> [Given task] The data below should be restated word for word, with every picture omitted.

> [Supplied material]

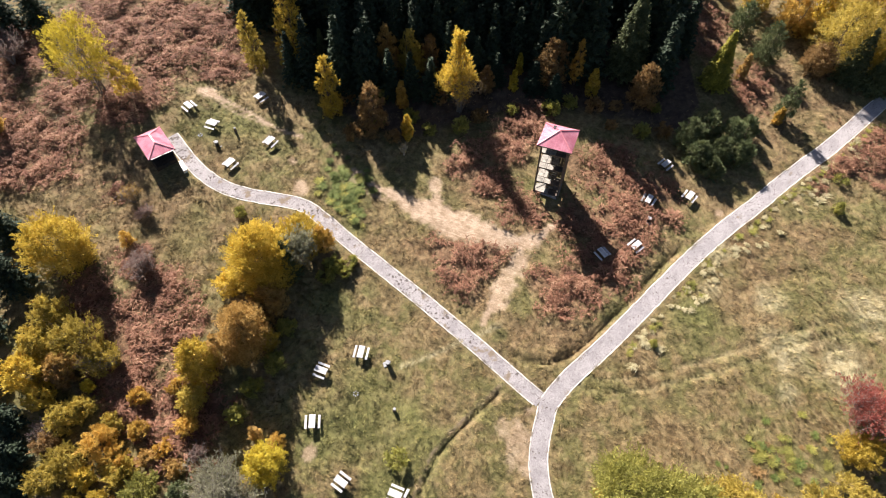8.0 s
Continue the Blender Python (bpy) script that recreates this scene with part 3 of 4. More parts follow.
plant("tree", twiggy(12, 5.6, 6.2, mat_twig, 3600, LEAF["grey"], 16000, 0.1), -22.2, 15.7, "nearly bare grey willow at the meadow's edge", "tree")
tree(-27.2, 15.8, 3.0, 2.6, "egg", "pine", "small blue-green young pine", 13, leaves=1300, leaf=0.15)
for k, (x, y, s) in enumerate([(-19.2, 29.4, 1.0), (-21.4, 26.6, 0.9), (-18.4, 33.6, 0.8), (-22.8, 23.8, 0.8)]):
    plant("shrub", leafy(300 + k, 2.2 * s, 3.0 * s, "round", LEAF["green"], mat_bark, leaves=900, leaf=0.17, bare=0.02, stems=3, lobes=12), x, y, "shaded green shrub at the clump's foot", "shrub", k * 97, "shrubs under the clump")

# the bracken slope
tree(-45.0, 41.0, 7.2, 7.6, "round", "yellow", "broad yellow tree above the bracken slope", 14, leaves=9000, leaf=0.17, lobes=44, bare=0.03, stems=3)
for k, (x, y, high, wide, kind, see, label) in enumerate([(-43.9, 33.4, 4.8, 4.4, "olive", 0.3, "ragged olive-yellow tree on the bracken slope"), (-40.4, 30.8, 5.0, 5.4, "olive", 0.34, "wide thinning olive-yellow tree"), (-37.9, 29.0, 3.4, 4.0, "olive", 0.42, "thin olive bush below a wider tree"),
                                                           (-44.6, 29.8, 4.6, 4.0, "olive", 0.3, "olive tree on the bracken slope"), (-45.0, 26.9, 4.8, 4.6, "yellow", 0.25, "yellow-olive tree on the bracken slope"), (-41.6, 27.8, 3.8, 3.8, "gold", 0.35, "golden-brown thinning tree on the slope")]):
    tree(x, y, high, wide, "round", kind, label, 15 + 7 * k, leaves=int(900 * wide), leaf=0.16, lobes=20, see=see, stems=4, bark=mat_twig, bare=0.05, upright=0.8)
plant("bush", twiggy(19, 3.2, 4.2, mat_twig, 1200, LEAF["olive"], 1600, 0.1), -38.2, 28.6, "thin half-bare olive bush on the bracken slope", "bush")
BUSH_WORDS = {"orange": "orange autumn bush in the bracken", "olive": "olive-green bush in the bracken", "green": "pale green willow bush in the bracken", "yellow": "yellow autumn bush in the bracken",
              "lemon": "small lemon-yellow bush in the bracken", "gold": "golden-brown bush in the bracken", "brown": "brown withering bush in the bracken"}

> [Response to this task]
8.0 s
Continue the Blender Python (bpy) script that recreates this scene with part 3 of 4. More parts follow.
plant("tree", twiggy(12, 5.6, 6.2, mat_twig, 3600, LEAF["grey"], 16000, 0.1), -22.2, 15.7, "nearly bare grey willow at the meadow's edge", "tree")
tree(-27.2, 15.8, 3.0, 2.6, "egg", "pine", "small blue-green young pine", 13, leaves=1300, leaf=0.15)
for k, (x, y, s) in enumerate([(-19.2, 29.4, 1.0), (-21.4, 26.6, 0.9), (-18.4, 33.6, 0.8), (-22.8, 23.8, 0.8)]):
    plant("shrub", leafy(300 + k, 2.2 * s, 3.0 * s, "round", LEAF["green"], mat_bark, leaves=900, leaf=0.17, bare=0.02, stems=3, lobes=12), x, y, "shaded green shrub at the clump's foot", "shrub", k * 97, "shrubs under the clump")

# the bracken slope
tree(-45.0, 41.0, 7.2, 7.6, "round", "yellow", "broad yellow tree above the bracken slope", 14, leaves=9000, leaf=0.17, lobes=44, bare=0.03, stems=3)
for k, (x, y, high, wide, kind, see, label) in enumerate([(-43.9, 33.4, 4.8, 4.4, "olive", 0.3, "ragged olive-yellow tree on the bracken slope"), (-40.4, 30.8, 5.0, 5.4, "olive", 0.34, "wide thinning olive-yellow tree"), (-37.9, 29.0, 3.4, 4.0, "olive", 0.42, "thin olive bush below a wider tree"),
                                                           (-44.6, 29.8, 4.6, 4.0, "olive", 0.3, "olive tree on the bracken slope"), (-45.0, 26.9, 4.8, 4.6, "yellow", 0.25, "yellow-olive tree on the bracken slope"), (-41.6, 27.8, 3.8, 3.8, "gold", 0.35, "golden-brown thinning tree on the slope")]):
    tree(x, y, high, wide, "round", kind, label, 15 + 7 * k, leaves=int(900 * wide), leaf=0.16, lobes=20, see=see, stems=4, bark=mat_twig, bare=0.05, upright=0.8)
plant("bush", twiggy(19, 3.2, 4.2, mat_twig, 1200, LEAF["olive"], 1600, 0.1), -38.2, 28.6, "thin half-bare olive bush on the bracken slope", "bush")
BUSH_WORDS = {"orange": "orange autumn bush in the bracken", "olive": "olive-green bush in the bracken", "green": "pale green willow bush in the bracken", "yellow": "yellow autumn bush in the bracken",
              "lemon": "small lemon-yellow bush in the bracken", "gold": "golden-brown bush in the bracken", "brown": "brown withering bush in the bracken"}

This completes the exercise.